Below are some records. How many of their lines contain the string "location"? Give the number only.

● **DATASET ENTRIES**
_____
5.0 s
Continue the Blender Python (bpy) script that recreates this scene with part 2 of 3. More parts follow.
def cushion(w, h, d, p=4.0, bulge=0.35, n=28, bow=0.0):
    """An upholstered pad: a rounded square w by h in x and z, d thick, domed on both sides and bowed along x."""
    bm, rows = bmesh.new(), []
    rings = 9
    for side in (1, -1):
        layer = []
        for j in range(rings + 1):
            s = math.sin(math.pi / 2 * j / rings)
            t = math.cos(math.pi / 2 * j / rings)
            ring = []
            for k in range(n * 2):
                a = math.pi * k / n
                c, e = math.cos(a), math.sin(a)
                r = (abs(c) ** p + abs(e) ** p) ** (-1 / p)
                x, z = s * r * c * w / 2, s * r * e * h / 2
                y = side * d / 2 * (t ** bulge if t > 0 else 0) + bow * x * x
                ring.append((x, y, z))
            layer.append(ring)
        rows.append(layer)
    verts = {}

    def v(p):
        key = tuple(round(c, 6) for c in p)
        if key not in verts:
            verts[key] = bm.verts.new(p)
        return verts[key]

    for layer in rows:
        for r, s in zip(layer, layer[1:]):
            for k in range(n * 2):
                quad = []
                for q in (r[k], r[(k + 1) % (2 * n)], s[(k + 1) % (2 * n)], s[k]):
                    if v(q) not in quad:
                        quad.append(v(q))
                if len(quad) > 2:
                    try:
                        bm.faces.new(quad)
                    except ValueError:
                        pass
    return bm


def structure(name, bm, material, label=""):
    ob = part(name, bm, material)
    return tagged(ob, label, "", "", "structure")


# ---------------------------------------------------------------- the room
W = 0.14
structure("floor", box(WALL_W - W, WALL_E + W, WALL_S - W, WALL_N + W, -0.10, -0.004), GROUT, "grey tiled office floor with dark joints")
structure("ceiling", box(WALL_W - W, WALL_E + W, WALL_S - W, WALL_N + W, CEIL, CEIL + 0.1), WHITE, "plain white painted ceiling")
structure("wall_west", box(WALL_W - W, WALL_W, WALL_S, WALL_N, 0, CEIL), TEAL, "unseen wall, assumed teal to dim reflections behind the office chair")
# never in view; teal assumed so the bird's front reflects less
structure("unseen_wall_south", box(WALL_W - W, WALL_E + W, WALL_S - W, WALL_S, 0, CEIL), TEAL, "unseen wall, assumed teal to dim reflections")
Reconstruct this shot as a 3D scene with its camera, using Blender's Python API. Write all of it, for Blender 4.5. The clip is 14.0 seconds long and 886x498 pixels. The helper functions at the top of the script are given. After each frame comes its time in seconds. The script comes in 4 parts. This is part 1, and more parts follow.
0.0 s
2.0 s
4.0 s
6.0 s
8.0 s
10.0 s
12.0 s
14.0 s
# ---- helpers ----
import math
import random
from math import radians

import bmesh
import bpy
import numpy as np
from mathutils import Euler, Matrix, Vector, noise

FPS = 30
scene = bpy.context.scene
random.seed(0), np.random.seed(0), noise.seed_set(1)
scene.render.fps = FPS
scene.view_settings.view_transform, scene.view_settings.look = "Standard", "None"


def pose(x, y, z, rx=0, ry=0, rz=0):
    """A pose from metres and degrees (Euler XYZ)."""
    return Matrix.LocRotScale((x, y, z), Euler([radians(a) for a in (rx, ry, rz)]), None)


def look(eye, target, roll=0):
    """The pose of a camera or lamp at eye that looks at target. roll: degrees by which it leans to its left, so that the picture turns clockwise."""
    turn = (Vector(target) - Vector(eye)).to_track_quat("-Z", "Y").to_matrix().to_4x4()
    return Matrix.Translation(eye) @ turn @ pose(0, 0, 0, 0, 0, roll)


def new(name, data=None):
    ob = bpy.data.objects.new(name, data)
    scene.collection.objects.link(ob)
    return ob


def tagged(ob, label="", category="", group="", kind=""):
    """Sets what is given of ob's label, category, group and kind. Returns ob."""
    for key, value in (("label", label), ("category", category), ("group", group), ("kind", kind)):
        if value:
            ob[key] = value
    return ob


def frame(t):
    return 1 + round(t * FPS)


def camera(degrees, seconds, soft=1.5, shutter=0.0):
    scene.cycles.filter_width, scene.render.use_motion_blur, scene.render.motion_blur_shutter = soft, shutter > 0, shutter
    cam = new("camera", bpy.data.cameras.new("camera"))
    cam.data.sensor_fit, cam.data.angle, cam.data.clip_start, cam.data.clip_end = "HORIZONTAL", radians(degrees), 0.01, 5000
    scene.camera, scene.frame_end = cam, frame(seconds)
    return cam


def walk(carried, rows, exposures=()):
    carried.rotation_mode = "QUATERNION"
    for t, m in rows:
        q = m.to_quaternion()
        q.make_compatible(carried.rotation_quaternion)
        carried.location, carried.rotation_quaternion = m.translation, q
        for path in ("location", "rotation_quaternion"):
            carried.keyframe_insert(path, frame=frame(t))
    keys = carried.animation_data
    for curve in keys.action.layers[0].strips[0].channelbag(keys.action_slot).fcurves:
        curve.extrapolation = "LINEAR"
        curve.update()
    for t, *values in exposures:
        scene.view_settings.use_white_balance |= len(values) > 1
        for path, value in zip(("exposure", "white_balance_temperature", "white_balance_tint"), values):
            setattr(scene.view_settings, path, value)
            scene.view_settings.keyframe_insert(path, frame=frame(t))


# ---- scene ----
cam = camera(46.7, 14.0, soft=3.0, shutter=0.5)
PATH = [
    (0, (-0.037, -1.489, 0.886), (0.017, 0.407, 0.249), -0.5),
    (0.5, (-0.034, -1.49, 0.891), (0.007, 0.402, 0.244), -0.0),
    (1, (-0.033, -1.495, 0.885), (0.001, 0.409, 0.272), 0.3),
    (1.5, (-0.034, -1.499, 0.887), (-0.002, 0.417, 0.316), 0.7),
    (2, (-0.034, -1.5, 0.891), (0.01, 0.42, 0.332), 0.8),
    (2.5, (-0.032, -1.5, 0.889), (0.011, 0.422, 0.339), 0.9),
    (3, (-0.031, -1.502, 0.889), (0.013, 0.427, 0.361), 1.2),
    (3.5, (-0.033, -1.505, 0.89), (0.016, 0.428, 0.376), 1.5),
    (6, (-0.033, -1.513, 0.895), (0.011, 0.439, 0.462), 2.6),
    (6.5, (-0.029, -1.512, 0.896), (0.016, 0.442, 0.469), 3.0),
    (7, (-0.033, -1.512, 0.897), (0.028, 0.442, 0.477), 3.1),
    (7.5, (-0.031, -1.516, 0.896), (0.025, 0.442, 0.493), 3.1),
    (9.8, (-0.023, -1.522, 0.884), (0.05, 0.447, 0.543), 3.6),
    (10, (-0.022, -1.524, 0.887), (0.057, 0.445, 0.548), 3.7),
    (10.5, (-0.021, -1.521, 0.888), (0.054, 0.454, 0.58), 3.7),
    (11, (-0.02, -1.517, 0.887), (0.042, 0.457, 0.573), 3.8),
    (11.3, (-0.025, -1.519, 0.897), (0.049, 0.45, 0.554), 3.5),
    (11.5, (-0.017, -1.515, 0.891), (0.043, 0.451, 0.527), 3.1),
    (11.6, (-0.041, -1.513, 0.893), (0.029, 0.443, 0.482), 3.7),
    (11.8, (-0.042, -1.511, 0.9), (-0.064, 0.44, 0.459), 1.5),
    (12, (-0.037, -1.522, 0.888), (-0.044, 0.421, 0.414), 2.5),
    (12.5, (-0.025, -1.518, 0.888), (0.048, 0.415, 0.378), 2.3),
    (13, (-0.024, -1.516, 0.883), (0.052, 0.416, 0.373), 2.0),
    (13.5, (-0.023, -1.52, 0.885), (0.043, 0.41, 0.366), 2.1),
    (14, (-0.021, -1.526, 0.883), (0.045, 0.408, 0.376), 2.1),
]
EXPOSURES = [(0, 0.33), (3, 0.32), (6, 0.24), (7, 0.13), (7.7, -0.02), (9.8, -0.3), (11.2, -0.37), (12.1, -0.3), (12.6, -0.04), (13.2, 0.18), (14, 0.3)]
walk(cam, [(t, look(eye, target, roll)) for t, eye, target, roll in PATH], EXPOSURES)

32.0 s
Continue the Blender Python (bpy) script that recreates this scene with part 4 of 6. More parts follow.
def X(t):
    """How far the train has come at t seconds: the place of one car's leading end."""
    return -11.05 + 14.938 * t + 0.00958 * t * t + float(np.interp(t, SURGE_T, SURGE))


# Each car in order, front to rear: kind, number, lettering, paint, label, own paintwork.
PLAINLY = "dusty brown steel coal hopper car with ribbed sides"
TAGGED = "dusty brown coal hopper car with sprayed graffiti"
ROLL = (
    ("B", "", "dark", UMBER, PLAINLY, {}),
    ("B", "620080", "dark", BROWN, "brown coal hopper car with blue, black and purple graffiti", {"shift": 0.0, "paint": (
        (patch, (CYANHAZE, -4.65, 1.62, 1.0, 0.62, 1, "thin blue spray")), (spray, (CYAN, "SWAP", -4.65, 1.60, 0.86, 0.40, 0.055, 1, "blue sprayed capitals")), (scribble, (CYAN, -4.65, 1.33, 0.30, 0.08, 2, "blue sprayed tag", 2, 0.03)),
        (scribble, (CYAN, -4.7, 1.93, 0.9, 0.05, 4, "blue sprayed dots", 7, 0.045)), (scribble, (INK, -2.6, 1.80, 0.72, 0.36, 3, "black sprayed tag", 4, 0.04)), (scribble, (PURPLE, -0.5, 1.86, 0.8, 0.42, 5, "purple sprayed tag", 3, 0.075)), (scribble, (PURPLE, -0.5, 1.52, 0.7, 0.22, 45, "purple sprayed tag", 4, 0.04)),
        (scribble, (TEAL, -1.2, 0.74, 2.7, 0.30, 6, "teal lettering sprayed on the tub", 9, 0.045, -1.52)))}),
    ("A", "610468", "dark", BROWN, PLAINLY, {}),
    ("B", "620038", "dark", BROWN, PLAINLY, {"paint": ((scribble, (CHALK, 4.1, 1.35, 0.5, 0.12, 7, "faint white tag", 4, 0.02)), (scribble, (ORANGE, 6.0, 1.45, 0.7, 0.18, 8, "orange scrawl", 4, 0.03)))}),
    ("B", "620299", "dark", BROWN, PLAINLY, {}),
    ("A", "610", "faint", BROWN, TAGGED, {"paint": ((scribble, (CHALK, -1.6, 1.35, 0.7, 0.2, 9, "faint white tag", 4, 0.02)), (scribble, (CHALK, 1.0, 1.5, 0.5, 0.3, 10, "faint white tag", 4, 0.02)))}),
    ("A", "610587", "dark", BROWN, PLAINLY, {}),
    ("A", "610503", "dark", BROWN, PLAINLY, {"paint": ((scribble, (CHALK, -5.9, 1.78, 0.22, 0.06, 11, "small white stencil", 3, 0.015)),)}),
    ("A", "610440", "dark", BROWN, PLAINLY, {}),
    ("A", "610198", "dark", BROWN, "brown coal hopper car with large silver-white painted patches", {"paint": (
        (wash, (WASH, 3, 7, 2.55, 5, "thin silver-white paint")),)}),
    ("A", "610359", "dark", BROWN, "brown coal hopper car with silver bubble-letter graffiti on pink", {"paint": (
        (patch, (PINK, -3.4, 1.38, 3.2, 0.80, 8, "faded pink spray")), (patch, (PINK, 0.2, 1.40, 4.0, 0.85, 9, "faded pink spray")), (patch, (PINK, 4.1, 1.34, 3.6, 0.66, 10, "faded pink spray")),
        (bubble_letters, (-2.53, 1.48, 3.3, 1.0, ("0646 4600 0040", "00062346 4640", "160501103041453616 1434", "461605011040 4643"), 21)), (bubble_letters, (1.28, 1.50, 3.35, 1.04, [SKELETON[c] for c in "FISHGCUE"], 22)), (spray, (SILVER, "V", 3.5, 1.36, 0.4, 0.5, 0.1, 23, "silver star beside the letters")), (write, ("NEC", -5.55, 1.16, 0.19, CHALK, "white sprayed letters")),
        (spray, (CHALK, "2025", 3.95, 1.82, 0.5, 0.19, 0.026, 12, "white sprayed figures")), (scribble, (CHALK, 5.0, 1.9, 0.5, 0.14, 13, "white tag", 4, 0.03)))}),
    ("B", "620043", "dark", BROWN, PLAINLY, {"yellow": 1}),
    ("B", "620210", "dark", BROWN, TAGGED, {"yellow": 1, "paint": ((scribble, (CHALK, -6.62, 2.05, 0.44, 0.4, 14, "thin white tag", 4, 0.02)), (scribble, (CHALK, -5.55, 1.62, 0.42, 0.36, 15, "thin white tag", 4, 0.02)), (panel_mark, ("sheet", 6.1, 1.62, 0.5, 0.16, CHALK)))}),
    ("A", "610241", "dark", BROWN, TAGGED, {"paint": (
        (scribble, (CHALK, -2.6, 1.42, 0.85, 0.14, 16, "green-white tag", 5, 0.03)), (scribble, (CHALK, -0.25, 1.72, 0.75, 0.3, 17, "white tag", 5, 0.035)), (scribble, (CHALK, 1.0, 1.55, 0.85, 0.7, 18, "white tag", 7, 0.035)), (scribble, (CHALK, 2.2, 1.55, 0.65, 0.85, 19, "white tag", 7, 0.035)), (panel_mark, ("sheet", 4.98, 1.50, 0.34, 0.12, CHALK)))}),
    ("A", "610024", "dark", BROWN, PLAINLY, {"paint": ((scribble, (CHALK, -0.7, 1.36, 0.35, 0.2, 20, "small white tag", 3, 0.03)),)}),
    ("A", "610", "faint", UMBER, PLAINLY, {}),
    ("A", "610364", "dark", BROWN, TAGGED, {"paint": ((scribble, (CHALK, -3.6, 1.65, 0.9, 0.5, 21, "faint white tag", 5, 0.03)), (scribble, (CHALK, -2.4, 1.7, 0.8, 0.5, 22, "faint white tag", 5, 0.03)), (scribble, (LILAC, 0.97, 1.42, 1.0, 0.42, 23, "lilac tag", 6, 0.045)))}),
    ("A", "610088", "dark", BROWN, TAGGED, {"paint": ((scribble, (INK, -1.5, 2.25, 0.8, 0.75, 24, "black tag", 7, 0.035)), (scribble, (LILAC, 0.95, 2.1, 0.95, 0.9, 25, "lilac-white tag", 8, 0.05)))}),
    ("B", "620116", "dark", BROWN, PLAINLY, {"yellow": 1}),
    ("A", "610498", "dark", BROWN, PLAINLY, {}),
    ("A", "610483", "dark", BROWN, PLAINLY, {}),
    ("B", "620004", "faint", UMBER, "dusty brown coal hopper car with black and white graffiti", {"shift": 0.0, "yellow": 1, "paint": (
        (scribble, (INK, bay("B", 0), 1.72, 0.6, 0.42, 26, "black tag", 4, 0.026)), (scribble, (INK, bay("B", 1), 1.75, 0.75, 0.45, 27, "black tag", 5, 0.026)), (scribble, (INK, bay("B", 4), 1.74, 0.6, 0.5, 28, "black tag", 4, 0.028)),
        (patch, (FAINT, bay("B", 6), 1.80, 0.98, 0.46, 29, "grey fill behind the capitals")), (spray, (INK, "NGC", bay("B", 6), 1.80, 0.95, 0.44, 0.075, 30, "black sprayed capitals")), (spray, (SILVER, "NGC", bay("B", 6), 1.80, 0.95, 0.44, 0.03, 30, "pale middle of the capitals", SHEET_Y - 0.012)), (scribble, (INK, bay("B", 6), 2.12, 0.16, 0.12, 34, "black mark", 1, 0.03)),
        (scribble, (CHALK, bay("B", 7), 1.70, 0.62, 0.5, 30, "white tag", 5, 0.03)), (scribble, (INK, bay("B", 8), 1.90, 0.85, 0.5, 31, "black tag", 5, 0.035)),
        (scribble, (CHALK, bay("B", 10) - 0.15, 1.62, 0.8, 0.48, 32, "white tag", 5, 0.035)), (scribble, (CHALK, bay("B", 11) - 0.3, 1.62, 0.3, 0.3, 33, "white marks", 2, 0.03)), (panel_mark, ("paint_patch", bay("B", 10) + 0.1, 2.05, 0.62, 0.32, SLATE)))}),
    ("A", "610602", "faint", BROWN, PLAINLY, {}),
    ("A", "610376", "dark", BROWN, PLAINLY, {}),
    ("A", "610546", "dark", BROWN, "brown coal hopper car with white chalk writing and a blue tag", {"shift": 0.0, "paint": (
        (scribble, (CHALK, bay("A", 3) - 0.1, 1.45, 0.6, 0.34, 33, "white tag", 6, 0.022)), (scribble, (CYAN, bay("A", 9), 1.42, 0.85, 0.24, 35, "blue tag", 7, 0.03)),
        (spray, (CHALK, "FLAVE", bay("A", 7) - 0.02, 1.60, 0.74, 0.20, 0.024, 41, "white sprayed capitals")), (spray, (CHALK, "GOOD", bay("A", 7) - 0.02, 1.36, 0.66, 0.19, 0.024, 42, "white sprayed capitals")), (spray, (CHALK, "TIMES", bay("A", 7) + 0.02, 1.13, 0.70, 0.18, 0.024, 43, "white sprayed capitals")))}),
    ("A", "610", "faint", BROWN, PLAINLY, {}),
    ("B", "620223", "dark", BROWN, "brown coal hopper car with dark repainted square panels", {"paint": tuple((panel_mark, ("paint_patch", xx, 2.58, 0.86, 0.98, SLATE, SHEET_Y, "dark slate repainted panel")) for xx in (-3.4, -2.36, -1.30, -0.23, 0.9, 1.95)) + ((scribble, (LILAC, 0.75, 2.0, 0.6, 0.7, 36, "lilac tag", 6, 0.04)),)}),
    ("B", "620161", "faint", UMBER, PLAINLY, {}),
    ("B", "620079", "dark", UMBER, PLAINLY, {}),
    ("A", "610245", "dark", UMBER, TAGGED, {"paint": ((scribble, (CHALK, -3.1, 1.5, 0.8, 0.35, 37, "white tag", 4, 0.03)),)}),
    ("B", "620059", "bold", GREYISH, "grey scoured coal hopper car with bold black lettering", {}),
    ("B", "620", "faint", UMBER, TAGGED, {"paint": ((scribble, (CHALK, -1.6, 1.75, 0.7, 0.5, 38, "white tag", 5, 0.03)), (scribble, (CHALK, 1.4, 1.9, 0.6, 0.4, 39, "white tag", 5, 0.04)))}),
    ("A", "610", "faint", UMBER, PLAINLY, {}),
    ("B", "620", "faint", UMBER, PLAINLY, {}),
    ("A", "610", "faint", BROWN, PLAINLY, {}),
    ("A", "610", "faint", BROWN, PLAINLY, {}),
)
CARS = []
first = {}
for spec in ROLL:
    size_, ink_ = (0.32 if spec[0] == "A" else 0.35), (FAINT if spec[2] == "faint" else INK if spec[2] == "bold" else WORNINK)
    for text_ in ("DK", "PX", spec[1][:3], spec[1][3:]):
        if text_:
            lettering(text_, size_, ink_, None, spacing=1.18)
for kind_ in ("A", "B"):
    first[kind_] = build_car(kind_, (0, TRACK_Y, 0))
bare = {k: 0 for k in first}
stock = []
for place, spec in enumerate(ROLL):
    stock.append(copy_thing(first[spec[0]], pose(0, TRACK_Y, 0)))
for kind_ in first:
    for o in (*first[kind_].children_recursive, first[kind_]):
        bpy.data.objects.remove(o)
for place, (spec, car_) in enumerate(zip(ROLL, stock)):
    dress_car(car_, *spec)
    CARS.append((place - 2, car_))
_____
● **ANSWER TO THIS EXERCISE**
2